The New York Federal Reserve Bank's rare "exchange rate check" over the past weekend, coupled with market speculation on a US-Japan joint intervention to stabilize the yen, has caused the yen to strengthen rapidly. BofA Securities believes this signal has altered market expectations about "who will act first," putting short-term pressure on USD/JPY and raising the risk of coordinated intervention.
USD/JPY Plummets: Intervention Expectations Repriced
During Monday's trading session, USD/JPY continued its decline from Friday, at one point reaching near 154, with the yen entering a strong zone not seen in nearly two months. The market broadly associates the volatility with intervention expectations due to the "exchange rate check."

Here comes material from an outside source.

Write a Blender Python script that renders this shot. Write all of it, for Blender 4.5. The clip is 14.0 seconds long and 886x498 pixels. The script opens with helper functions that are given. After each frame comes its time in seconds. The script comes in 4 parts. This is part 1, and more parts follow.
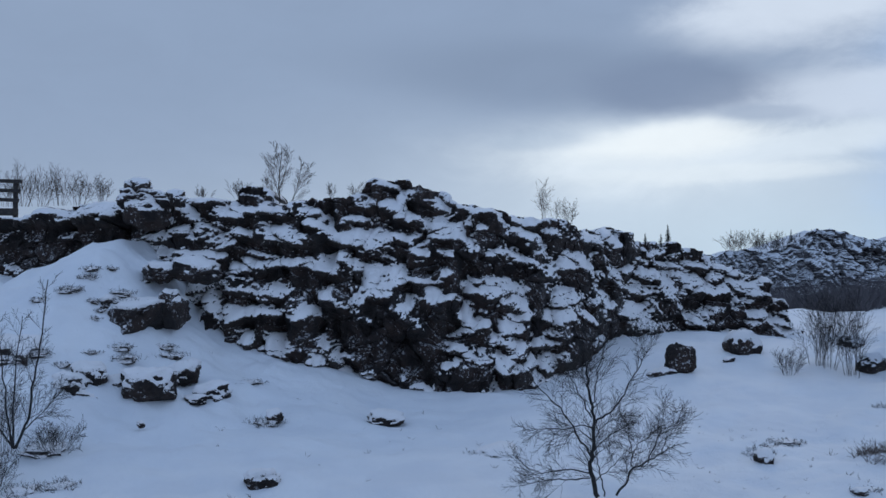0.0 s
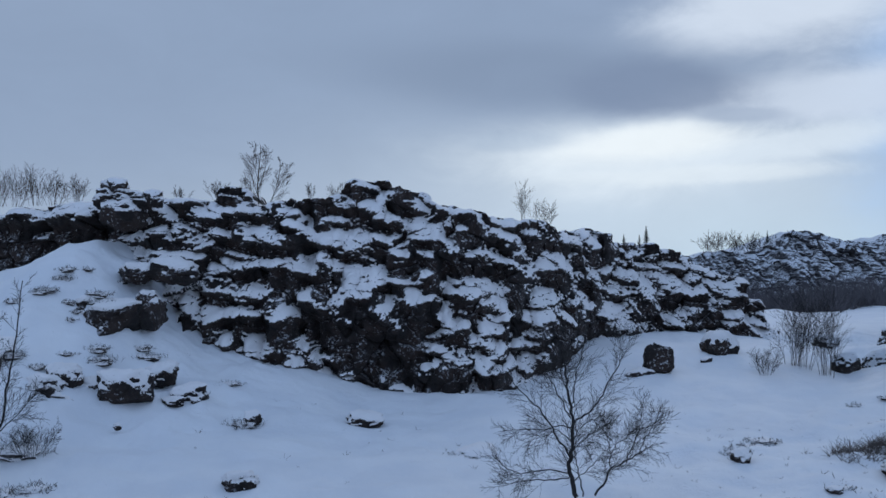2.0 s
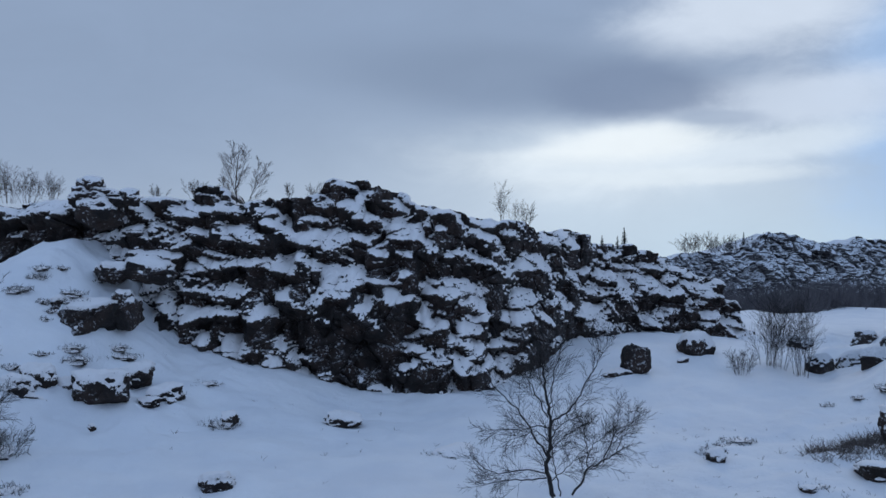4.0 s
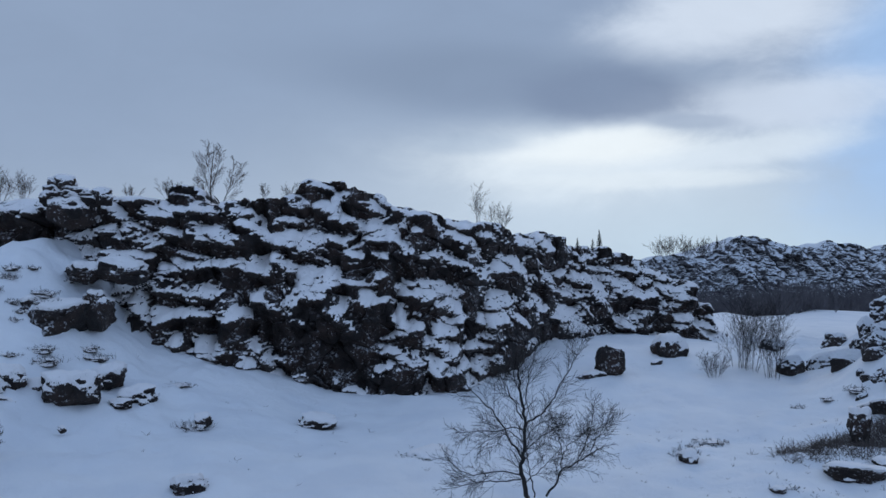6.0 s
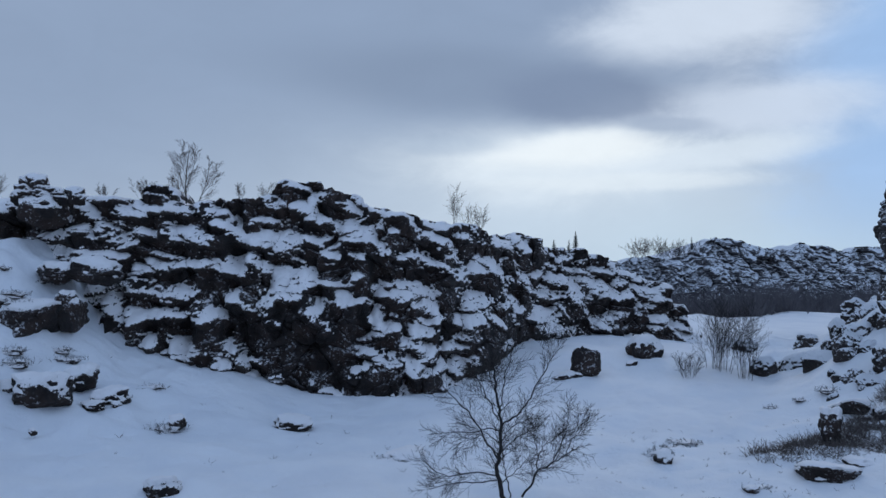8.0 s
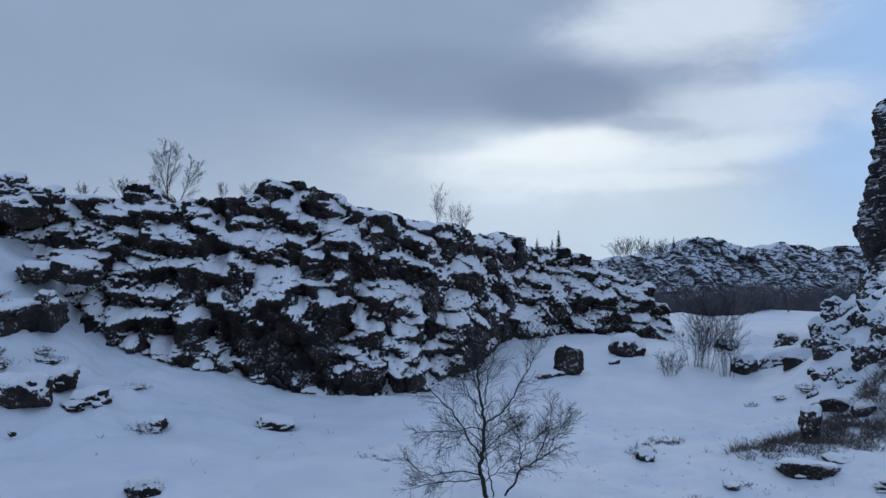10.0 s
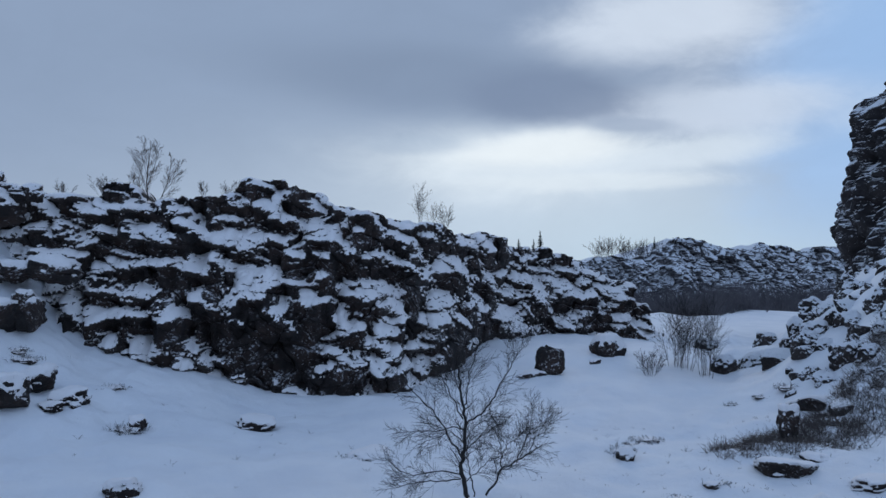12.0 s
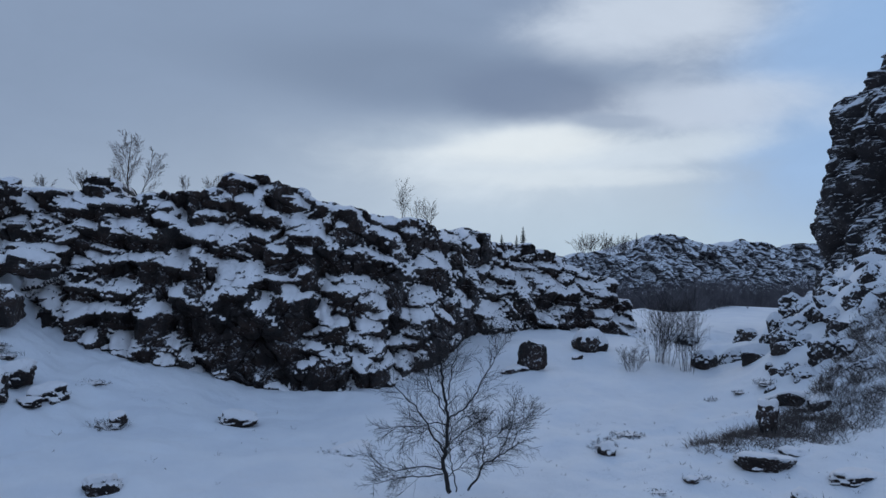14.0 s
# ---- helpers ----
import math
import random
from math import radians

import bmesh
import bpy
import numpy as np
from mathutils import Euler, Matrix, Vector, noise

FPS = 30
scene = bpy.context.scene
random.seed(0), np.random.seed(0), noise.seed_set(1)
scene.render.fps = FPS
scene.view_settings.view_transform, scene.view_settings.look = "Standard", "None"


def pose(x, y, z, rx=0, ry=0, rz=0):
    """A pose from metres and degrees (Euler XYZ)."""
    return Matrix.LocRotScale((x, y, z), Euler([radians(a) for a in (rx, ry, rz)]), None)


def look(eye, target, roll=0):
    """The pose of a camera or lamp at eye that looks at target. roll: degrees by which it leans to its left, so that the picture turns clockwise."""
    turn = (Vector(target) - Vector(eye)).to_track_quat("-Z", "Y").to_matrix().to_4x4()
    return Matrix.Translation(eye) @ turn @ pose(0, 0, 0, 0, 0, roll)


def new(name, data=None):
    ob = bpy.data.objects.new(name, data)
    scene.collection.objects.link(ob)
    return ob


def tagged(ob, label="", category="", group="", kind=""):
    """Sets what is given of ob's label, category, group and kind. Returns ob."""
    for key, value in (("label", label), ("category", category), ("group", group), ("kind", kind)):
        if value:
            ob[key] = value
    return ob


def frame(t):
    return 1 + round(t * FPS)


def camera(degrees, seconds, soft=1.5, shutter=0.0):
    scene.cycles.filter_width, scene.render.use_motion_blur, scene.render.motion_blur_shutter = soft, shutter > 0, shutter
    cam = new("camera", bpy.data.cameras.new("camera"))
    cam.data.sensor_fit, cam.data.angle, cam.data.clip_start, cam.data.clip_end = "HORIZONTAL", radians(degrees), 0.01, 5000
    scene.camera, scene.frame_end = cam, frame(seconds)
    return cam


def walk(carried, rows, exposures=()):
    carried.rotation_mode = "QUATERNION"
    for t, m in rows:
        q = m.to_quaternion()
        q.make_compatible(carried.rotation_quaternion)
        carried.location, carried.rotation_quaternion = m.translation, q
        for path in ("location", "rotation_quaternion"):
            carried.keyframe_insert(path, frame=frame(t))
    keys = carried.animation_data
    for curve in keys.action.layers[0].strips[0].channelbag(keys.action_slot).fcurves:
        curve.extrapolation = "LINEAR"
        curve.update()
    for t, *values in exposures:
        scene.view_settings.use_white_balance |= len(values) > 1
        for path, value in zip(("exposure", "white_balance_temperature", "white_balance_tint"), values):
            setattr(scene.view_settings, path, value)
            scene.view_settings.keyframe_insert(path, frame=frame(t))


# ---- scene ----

BofA's View: US Signals Make Coordinated Intervention More Plausible
BofA noted in a report that the market had been more focused on whether Japan would intervene unilaterally, but this time, the signal from the New York Fed's forex desk (seen as a representative of the US Treasury) presents a new critical variable: if the yen weakens again, the possibility of coordinated intervention significantly increases.
BofA also gives a short-term "ceiling" assessment: such signals may make it harder for USD/JPY to climb back above 160 in the near term, especially with the Japanese elections happening around February 8, where market sensitivity to policy and exchange rate stability will be higher.
Possible Motives and Real Constraints: Deterrent or Real Action?
BofA speculates that the "exchange rate check" might serve multiple objectives simultaneously: for instance, preventing excessive dollar strength to maintain trade competitiveness, stabilizing the government bond market, and signaling support to Japan within a broader policy cooperation framework.
However, Reuters' analysis also warns that the threshold for real US-Japanese coordinated intervention is high: domestic US political and market impacts (such as a "sell US assets" sentiment, risk of higher US bond yields) would be constraints; Japan would also need broader international consensus for stronger actions.
Future Focus: The 160 Threshold, Inflation, and Central Bank Path
BofA anticipates that the medium-term upward trend of USD/JPY may not end yet. If it weakens again, Japan may still take more decisive unilateral action in the spring; moreover, the interest rate path (with BofA assuming two rate hikes by the BOJ and two rate cuts by the Fed in 2026) and US inflation performance will influence the probability of "coordinated intervention" moving from expectation to reality.